Ideally, IO would be nonblocking with a yield there too, at least if the operation would block.
October 15, 2012
On 15-Oct-12 05:58, Sean Kelly wrote:
> On Oct 14, 2012, at 9:59 AM, Dmitry Olshansky <dmitry.olsh@gmail.com> wrote:
>
>> On 14-Oct-12 20:19, Sean Kelly wrote:
>>> On Oct 12, 2012, at 2:29 AM, Russel Winder <russel@winder.org.uk> wrote:
>>>
>>>> On Thu, 2012-10-11 at 20:30 -0700, Charles Hixson wrote:
>>>> […]
>>>>> I'm not clear on what Fibers are.  From Ruby they seem to mean
>>>>> co-routines, and that doesn't have much advantage.  But it also seems as
>>>> […]
>>>>
>>>> I think the emerging consensus is that threads allow for pre-emptive
>>>> scheduling whereas fibres do not. So yes as in Ruby, fibres are
>>>> collaborative co-routines. Stackless Python is similar.
>>>
>>> Yep. If fibers were used in std.concurrency there would basically be an implicit yield in send and receive.
>>
>> Makes me wonder how it will work with blocking I/O and the like. If all of (few of) threads get blocked this way that going to stall all of (thousands of) fibers.
>
> Ideally, IO would be nonblocking with a yield there too, at least if the operation would block.

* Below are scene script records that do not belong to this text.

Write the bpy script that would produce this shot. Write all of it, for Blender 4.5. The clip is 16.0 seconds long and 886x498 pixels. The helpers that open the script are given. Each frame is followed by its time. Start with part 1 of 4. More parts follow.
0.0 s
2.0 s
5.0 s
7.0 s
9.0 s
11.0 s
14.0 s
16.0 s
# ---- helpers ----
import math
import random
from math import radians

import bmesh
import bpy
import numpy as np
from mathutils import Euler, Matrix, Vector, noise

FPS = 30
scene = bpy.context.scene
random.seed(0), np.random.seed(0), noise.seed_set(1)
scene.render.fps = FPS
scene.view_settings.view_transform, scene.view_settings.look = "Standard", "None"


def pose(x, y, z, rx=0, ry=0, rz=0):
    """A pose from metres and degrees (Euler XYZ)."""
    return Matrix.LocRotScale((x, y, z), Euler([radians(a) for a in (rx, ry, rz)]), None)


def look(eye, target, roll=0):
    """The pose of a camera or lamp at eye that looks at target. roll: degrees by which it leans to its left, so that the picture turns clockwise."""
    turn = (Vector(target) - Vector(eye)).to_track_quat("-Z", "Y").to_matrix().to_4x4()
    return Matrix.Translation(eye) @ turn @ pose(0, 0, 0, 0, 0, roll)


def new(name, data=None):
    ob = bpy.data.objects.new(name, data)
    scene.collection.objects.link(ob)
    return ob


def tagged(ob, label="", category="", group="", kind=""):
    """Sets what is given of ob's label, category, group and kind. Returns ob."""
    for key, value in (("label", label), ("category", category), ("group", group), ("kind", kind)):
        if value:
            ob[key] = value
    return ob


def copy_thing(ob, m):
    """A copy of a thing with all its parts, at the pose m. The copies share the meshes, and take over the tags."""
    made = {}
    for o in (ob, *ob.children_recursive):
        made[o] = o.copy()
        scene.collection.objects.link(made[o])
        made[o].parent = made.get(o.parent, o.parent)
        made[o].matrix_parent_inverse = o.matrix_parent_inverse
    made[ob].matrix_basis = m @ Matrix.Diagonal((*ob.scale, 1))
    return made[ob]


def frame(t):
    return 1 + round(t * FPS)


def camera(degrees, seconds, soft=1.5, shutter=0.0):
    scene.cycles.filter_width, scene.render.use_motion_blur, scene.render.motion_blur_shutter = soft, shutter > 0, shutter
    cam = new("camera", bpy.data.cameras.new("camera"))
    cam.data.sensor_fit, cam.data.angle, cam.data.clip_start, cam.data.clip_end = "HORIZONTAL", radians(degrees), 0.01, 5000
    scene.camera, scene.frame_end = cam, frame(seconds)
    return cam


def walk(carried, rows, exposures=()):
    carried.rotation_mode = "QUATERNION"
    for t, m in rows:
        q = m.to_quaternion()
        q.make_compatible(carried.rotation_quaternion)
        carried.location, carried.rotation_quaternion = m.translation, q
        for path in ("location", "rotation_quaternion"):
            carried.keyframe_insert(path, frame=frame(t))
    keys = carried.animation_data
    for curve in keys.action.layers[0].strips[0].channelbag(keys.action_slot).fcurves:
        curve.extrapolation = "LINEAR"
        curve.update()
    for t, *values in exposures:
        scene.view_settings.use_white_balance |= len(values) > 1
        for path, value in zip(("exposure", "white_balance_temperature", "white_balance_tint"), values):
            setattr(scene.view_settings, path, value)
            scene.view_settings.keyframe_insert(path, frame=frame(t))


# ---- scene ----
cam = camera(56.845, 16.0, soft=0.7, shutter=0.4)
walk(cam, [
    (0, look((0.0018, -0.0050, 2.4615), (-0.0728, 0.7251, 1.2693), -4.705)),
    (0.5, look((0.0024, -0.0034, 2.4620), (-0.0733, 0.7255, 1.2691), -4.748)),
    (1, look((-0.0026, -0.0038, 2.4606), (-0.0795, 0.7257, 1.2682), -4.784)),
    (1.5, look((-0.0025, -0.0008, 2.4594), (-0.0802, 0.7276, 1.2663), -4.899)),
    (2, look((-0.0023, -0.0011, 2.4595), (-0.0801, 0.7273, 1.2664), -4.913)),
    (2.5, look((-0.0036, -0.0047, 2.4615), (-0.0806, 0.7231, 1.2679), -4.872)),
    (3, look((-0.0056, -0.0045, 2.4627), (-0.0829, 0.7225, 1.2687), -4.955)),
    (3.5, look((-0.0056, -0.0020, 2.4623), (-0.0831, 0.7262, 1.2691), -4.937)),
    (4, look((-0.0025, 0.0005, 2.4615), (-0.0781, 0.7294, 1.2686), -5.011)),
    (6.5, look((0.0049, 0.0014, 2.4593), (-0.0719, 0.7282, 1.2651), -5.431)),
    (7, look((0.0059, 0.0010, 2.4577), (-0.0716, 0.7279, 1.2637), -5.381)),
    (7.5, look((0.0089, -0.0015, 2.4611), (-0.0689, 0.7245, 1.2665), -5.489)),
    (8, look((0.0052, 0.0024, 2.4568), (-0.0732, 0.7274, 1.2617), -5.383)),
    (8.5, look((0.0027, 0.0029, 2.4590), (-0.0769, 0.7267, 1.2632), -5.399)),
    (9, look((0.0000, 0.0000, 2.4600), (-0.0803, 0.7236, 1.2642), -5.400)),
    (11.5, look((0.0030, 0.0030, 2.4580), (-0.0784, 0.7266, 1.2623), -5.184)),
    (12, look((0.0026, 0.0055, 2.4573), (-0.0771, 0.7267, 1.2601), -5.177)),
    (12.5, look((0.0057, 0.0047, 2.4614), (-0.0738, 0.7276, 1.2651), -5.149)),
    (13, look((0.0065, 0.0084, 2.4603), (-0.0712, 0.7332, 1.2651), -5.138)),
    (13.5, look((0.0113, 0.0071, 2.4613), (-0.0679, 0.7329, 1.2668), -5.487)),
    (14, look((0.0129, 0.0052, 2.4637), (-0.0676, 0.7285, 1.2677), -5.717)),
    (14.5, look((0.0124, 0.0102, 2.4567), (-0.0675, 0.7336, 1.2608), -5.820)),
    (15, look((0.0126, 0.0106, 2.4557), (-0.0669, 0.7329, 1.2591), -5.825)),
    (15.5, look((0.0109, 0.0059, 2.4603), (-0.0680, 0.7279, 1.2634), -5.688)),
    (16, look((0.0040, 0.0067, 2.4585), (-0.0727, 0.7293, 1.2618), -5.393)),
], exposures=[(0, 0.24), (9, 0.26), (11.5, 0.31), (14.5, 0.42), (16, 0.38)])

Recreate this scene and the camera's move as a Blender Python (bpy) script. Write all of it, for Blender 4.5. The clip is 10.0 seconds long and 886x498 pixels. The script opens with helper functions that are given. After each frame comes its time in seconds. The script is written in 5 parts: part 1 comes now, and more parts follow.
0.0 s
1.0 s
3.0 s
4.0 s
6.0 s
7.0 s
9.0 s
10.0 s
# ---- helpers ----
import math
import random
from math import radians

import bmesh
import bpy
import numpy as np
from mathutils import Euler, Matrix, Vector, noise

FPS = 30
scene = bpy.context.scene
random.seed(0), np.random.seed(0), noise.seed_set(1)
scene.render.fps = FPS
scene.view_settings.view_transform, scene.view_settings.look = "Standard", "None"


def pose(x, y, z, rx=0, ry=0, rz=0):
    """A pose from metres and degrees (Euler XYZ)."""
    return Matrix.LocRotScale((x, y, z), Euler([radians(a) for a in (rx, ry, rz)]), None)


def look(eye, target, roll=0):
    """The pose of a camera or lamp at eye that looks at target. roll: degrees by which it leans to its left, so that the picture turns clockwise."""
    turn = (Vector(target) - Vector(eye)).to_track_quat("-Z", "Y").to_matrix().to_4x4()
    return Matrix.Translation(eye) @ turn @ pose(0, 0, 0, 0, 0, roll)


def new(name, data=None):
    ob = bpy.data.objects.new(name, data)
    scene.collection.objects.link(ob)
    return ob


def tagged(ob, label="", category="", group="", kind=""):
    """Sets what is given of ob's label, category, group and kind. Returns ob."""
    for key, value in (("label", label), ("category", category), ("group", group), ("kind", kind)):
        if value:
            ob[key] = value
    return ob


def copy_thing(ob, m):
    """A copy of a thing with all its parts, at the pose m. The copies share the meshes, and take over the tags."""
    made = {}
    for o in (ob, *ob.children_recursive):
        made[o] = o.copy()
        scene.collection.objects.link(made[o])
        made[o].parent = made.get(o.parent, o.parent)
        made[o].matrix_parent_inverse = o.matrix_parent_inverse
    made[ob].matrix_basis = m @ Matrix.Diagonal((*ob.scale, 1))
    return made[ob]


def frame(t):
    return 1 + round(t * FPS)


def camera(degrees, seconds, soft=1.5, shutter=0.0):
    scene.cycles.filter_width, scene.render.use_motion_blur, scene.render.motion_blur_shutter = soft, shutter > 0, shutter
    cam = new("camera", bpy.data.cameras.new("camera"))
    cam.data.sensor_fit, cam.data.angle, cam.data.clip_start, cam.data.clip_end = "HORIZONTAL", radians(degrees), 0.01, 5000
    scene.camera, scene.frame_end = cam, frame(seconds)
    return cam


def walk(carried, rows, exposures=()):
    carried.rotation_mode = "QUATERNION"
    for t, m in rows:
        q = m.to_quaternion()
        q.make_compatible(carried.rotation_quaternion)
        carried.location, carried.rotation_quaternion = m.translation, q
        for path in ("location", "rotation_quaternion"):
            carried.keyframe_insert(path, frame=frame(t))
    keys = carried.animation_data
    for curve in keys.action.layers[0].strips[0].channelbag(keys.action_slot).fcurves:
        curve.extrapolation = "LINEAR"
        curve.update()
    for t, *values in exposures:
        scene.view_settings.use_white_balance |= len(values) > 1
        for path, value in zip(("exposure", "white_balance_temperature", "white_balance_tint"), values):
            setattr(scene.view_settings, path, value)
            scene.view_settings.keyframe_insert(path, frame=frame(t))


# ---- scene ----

I'm wondering if it will be possible to (sort of) intercept all common I/O calls in 3rd party C libraries. Something like using our own "wrapper" on top of C runtime but that leaves BSD sockets and a ton of WinAPI/Posix primitives to care about.

-- 
Dmitry Olshansky
October 15, 2012
On Oct 15, 2012, at 9:35 AM, Dmitry Olshansky <dmitry.olsh@gmail.com> wrote:
> 
> I'm wondering if it will be possible to (sort of) intercept all common I/O calls in 3rd party C libraries. Something like using our own "wrapper" on top of C runtime but that leaves BSD sockets and a ton of WinAPI/Posix primitives to care about.

It's possible, but I don't know that I want to inject our own behavior into what users think is a C system call.  I'd probably put the behavior into whatever networking API is added to Phobos though.  Still not sure if this should be opt-out or not though, or how that would work.